| PROBLEM DETAILS |
Look for the string "recreates" and copy every line that has it.

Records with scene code
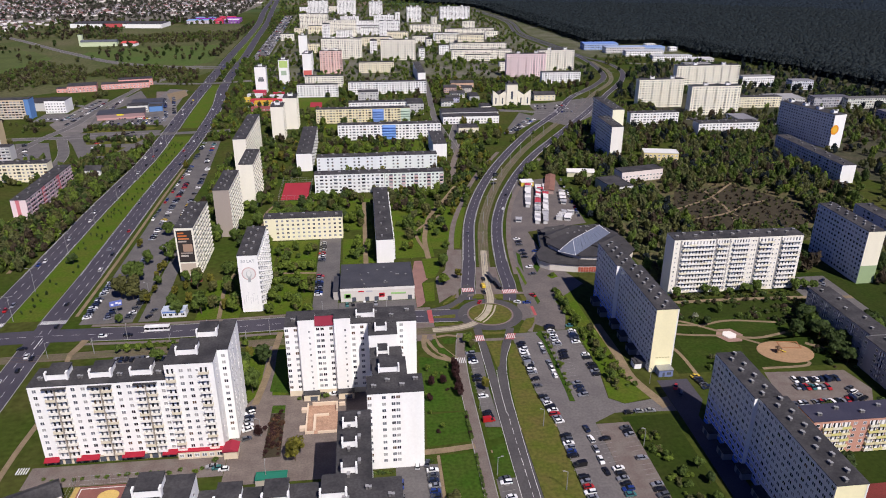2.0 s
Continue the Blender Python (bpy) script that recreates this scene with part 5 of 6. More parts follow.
DARKROOF = surface("dark_membrane_roof", (0.046, 0.046, 0.053), rough=0.6, amount=0.14, coarse=0.12, second=(0.062, 0.062, 0.07))
shop = low_hall("single-storey supermarket with a dark membrane roof and light front", -16, 341.6, 39.6, 30, 8.2, (0.62, 0.59, 0.54), DARKROOF, name="supermarket", category="shop", windows=0,
                signs=((2, 5.5, 2.2, 4.8, (0.25, 0.5, 0.15)), (2.7, 5, 2.6, 4.4, RED), (9.5, 12.5, 5.6, 6.4, RED), (20.5, 23.5, 2.3, 4.6, RED), (20.8, 23.2, 3.0, 3.9, (0.75, 0.7, 0.7)),
                       (27, 35, 3.6, 4.6, (0.3, 0.5, 0.2)), (13.5, 17, 5.5, 6.2, (0.45, 0.45, 0.5))))
bm = bmesh.new()
box(bm, -0.2, -0.12, 6.4, 39.8, -0.02, 8.0)
add(shop, "fascia", bm, paint(0.7, 0.68, 0.64))
for x in (6, 13, 18, 25, 36):
    bm = bmesh.new()
    box(bm, x, -0.14, 0.1, x + 2.2, -0.02, 2.6)
    add(shop, "glass_door", bm, GLASS_FAR)
bm = bmesh.new()
box(bm, -4, 3, 0, -0.2, 22, 5.0)
box(bm, -4.2, 2.8, 5.0, -0.2, 22.2, 5.2, 1)
add(shop, "loading_bay", bm, paint(0.4, 0.38, 0.36), DARKROOF)
srng = random.Random(3)
for k in range(14):
    part("roof_vent", VENT, shop, pose(srng.uniform(3, 36), srng.uniform(3, 27), 8.2) @ Matrix.Scale(0.5, 4))

# market hall with stepped dark roofs and a long skylight
hall = tagged(empty("market_hall", 107, 356), "market hall with stepped dark roofs and a glazed ridge skylight", "market hall")
FOOT.append((99, 362, 164, 424))
ROOFTILE = surface("hall_roof", (0.05, 0.047, 0.048), rough=0.8, amount=0.2, coarse=0.2)
HALL = [(-6, 27), (-6.3, 18.5), (-1.4, 13.4), (14.5, 8.7), (25.1, 7.6), (45.2, 15.7), (54.4, 27), (53.7, 47), (45, 65.8), (3.6, 64.8), (-0.7, 36.3)]
for name, pts, z0, z1, grow in (("wall", HALL, -0.3, 4.6, 1.03), ("upper_wall", [(3, 36), (10, 22), (18, 15.5), (27, 14), (47, 30), (50, 46), (43, 62), (8, 61)], 4.6, 7.4, 1.05)):
    bm = bmesh.new()
    slab(bm, pts, z0, z1)
    add(hall, name, bm, paint(0.6, 0.56, 0.5))
    mid = Vector((sum(p[0] for p in pts) / len(pts), sum(p[1] for p in pts) / len(pts)))
    bm = bmesh.new()
    slab(bm, [tuple(mid + (Vector(p) - mid) * grow) for p in pts], z1, z1 + 0.5)
    slab(bm, [tuple(mid + (Vector(p) - mid) * grow * 0.97) for p in pts], z1 + 0.5, z1 + 0.55)
    add(hall, "roof", bm, ROOFTILE)
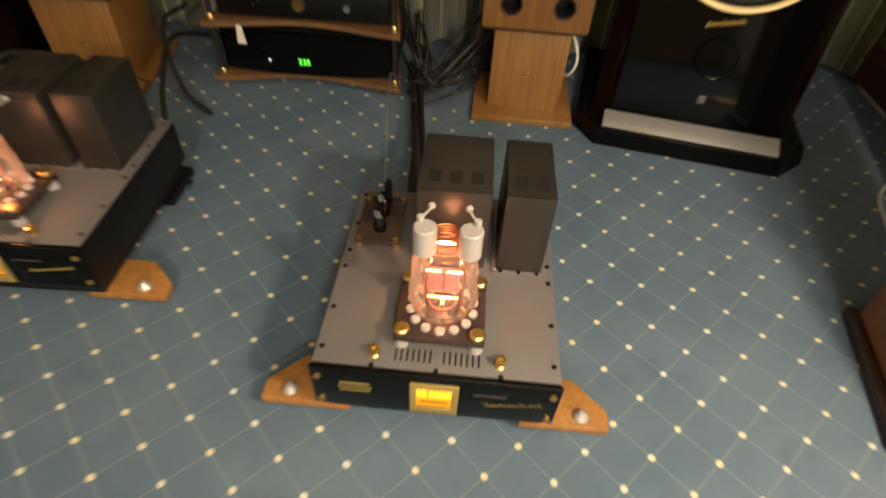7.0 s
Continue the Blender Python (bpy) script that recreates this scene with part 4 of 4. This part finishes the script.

| WRITTEN RESPONSE |
Continue the Blender Python (bpy) script that recreates this scene with part 5 of 6. More parts follow.
Continue the Blender Python (bpy) script that recreates this scene with part 4 of 4. This part finishes the script.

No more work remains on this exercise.